#### DATA EXTRACT ####
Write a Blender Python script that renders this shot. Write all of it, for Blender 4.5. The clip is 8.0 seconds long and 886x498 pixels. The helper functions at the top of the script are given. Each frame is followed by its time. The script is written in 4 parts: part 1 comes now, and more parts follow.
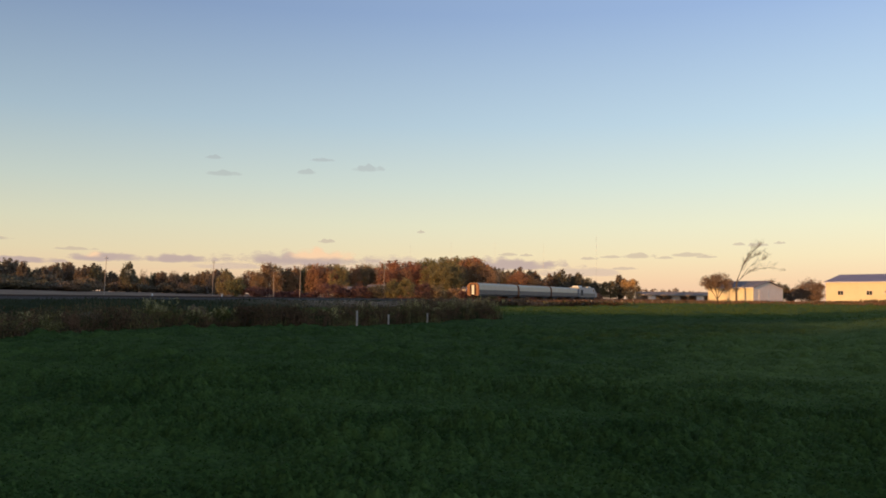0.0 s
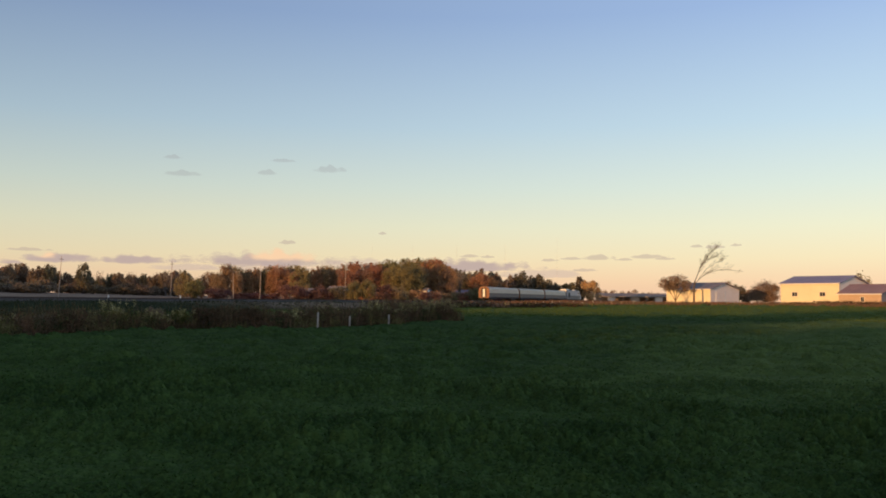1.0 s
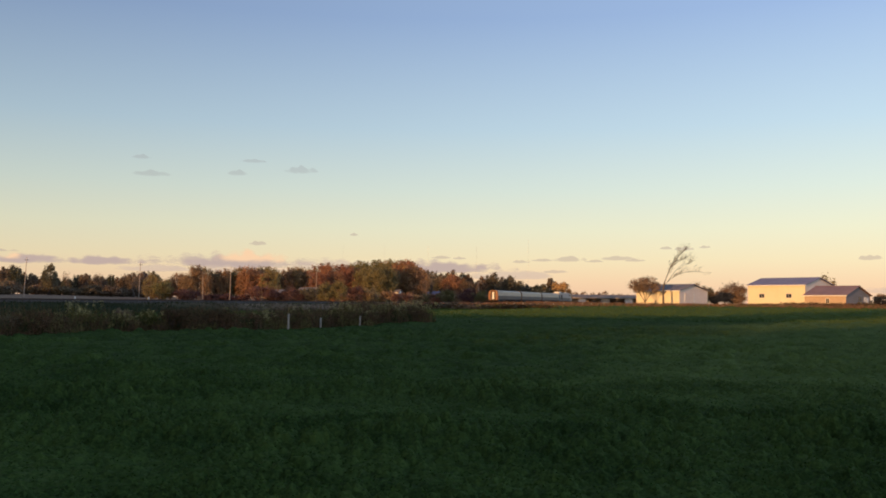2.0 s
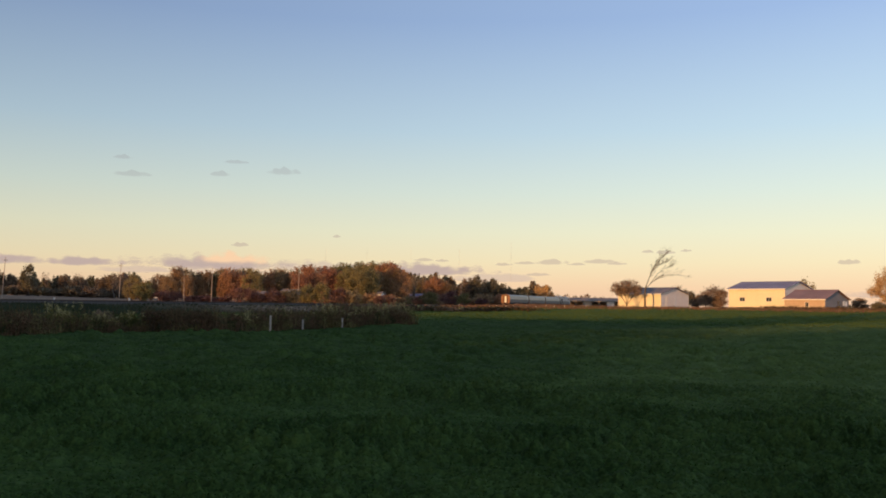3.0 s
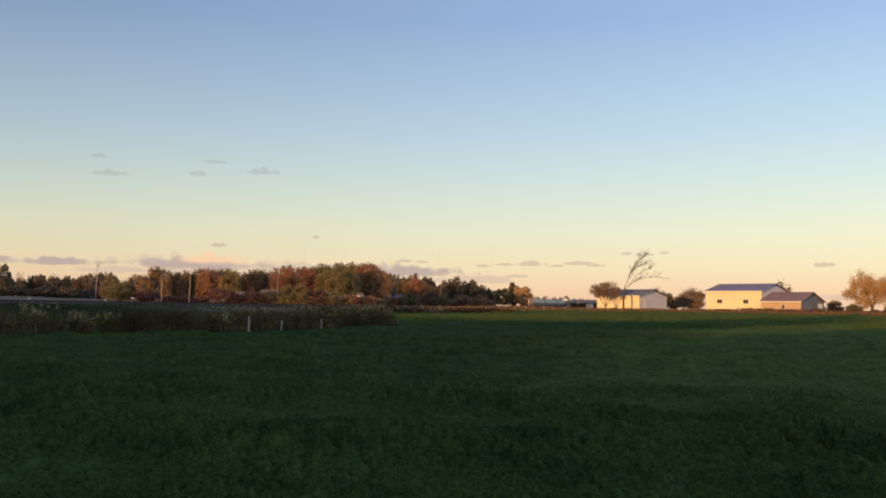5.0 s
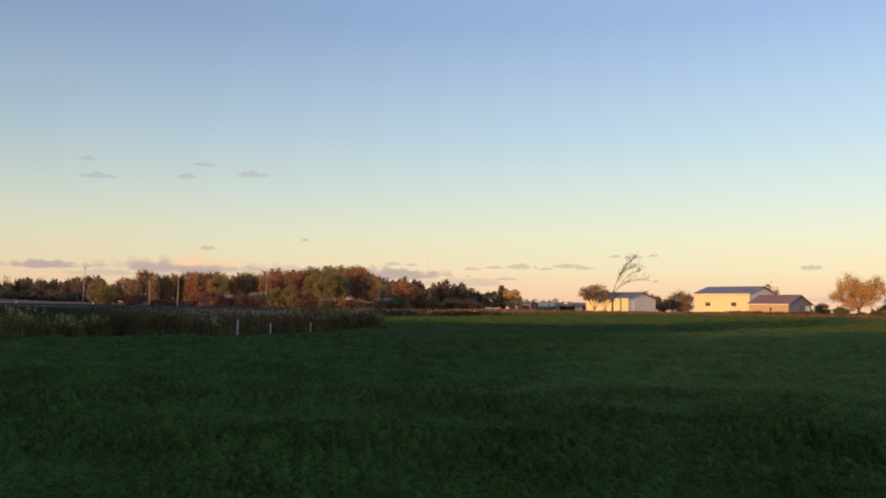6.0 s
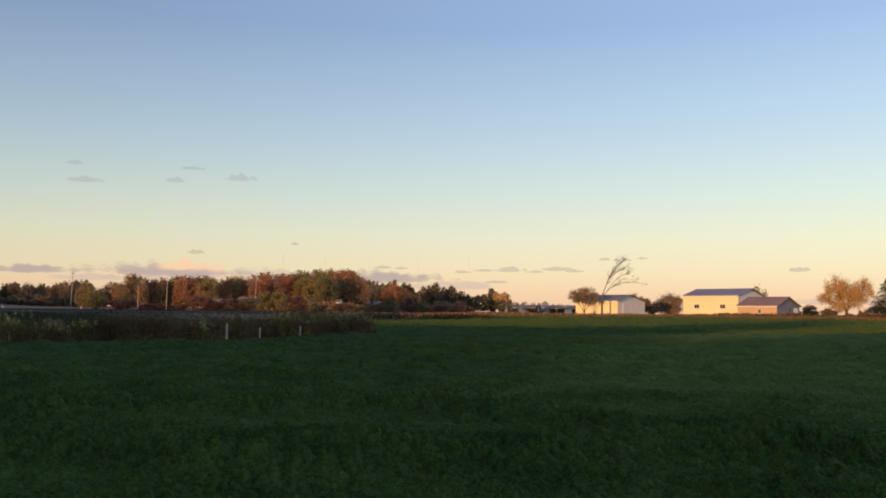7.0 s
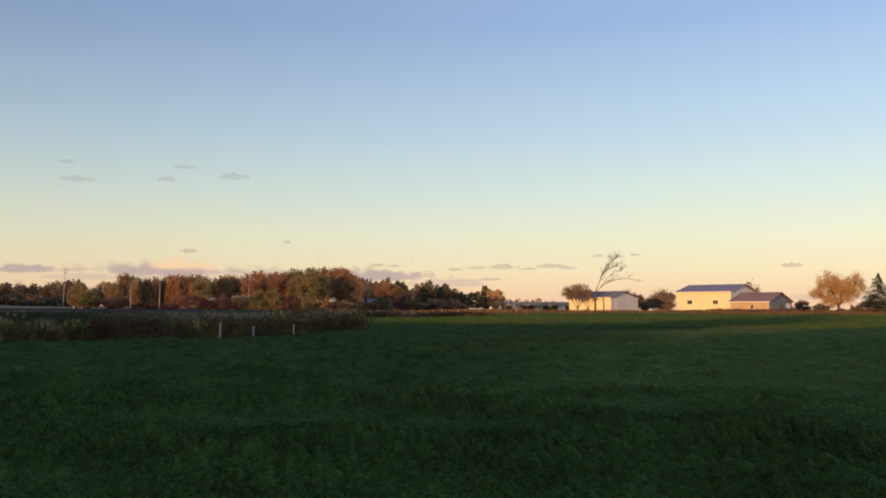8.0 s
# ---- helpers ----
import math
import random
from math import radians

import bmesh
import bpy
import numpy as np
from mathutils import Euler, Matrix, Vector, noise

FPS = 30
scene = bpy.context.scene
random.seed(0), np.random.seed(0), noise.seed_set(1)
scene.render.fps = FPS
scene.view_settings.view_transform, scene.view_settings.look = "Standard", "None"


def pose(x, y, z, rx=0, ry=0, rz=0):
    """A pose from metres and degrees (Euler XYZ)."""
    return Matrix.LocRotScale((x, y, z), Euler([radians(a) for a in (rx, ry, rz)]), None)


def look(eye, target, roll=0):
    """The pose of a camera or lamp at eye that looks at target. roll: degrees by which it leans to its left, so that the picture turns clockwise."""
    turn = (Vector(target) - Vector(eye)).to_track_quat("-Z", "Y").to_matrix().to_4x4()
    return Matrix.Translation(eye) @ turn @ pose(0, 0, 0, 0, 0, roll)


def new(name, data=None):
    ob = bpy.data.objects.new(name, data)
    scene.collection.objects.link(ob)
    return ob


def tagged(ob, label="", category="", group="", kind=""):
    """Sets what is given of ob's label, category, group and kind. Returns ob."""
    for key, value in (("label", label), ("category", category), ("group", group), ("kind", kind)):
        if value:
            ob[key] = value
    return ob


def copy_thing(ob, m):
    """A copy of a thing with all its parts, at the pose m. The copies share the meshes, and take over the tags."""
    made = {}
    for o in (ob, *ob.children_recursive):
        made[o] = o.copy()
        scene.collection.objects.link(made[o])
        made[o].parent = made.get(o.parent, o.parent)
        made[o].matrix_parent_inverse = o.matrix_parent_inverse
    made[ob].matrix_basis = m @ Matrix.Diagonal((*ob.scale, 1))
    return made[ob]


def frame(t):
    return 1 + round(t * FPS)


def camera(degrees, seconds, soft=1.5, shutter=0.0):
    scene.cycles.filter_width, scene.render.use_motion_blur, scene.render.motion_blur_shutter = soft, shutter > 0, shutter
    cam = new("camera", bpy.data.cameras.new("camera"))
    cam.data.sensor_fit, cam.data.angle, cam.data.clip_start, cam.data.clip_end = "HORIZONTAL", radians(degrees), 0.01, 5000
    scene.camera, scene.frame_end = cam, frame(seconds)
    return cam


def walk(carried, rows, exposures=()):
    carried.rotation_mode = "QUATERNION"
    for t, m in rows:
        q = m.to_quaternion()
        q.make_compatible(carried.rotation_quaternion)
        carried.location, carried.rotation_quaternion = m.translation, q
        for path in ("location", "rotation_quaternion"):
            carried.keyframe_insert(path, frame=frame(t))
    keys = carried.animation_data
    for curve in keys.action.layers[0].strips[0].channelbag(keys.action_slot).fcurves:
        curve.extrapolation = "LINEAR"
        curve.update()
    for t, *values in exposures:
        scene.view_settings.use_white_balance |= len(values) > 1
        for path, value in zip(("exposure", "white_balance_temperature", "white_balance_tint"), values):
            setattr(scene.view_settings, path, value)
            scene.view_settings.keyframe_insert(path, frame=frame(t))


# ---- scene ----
####
AIM OF THE TASK
Reproduce every line precisely as given, omitting all pictures.

REPLY TO THE TASK
Write a Blender Python script that renders this shot. Write all of it, for Blender 4.5. The clip is 8.0 seconds long and 886x498 pixels. The helper functions at the top of the script are given. Each frame is followed by its time. The script is written in 4 parts: part 1 comes now, and more parts follow.
0.0 s
1.0 s
2.0 s
3.0 s
5.0 s
6.0 s
7.0 s
8.0 s
# ---- helpers ----
import math
import random
from math import radians

import bmesh
import bpy
import numpy as np
from mathutils import Euler, Matrix, Vector, noise

FPS = 30
scene = bpy.context.scene
random.seed(0), np.random.seed(0), noise.seed_set(1)
scene.render.fps = FPS
scene.view_settings.view_transform, scene.view_settings.look = "Standard", "None"


def pose(x, y, z, rx=0, ry=0, rz=0):
    """A pose from metres and degrees (Euler XYZ)."""
    return Matrix.LocRotScale((x, y, z), Euler([radians(a) for a in (rx, ry, rz)]), None)


def look(eye, target, roll=0):
    """The pose of a camera or lamp at eye that looks at target. roll: degrees by which it leans to its left, so that the picture turns clockwise."""
    turn = (Vector(target) - Vector(eye)).to_track_quat("-Z", "Y").to_matrix().to_4x4()
    return Matrix.Translation(eye) @ turn @ pose(0, 0, 0, 0, 0, roll)


def new(name, data=None):
    ob = bpy.data.objects.new(name, data)
    scene.collection.objects.link(ob)
    return ob


def tagged(ob, label="", category="", group="", kind=""):
    """Sets what is given of ob's label, category, group and kind. Returns ob."""
    for key, value in (("label", label), ("category", category), ("group", group), ("kind", kind)):
        if value:
            ob[key] = value
    return ob


def copy_thing(ob, m):
    """A copy of a thing with all its parts, at the pose m. The copies share the meshes, and take over the tags."""
    made = {}
    for o in (ob, *ob.children_recursive):
        made[o] = o.copy()
        scene.collection.objects.link(made[o])
        made[o].parent = made.get(o.parent, o.parent)
        made[o].matrix_parent_inverse = o.matrix_parent_inverse
    made[ob].matrix_basis = m @ Matrix.Diagonal((*ob.scale, 1))
    return made[ob]


def frame(t):
    return 1 + round(t * FPS)


def camera(degrees, seconds, soft=1.5, shutter=0.0):
    scene.cycles.filter_width, scene.render.use_motion_blur, scene.render.motion_blur_shutter = soft, shutter > 0, shutter
    cam = new("camera", bpy.data.cameras.new("camera"))
    cam.data.sensor_fit, cam.data.angle, cam.data.clip_start, cam.data.clip_end = "HORIZONTAL", radians(degrees), 0.01, 5000
    scene.camera, scene.frame_end = cam, frame(seconds)
    return cam


def walk(carried, rows, exposures=()):
    carried.rotation_mode = "QUATERNION"
    for t, m in rows:
        q = m.to_quaternion()
        q.make_compatible(carried.rotation_quaternion)
        carried.location, carried.rotation_quaternion = m.translation, q
        for path in ("location", "rotation_quaternion"):
            carried.keyframe_insert(path, frame=frame(t))
    keys = carried.animation_data
    for curve in keys.action.layers[0].strips[0].channelbag(keys.action_slot).fcurves:
        curve.extrapolation = "LINEAR"
        curve.update()
    for t, *values in exposures:
        scene.view_settings.use_white_balance |= len(values) > 1
        for path, value in zip(("exposure", "white_balance_temperature", "white_balance_tint"), values):
            setattr(scene.view_settings, path, value)
            scene.view_settings.keyframe_insert(path, frame=frame(t))


# ---- scene ----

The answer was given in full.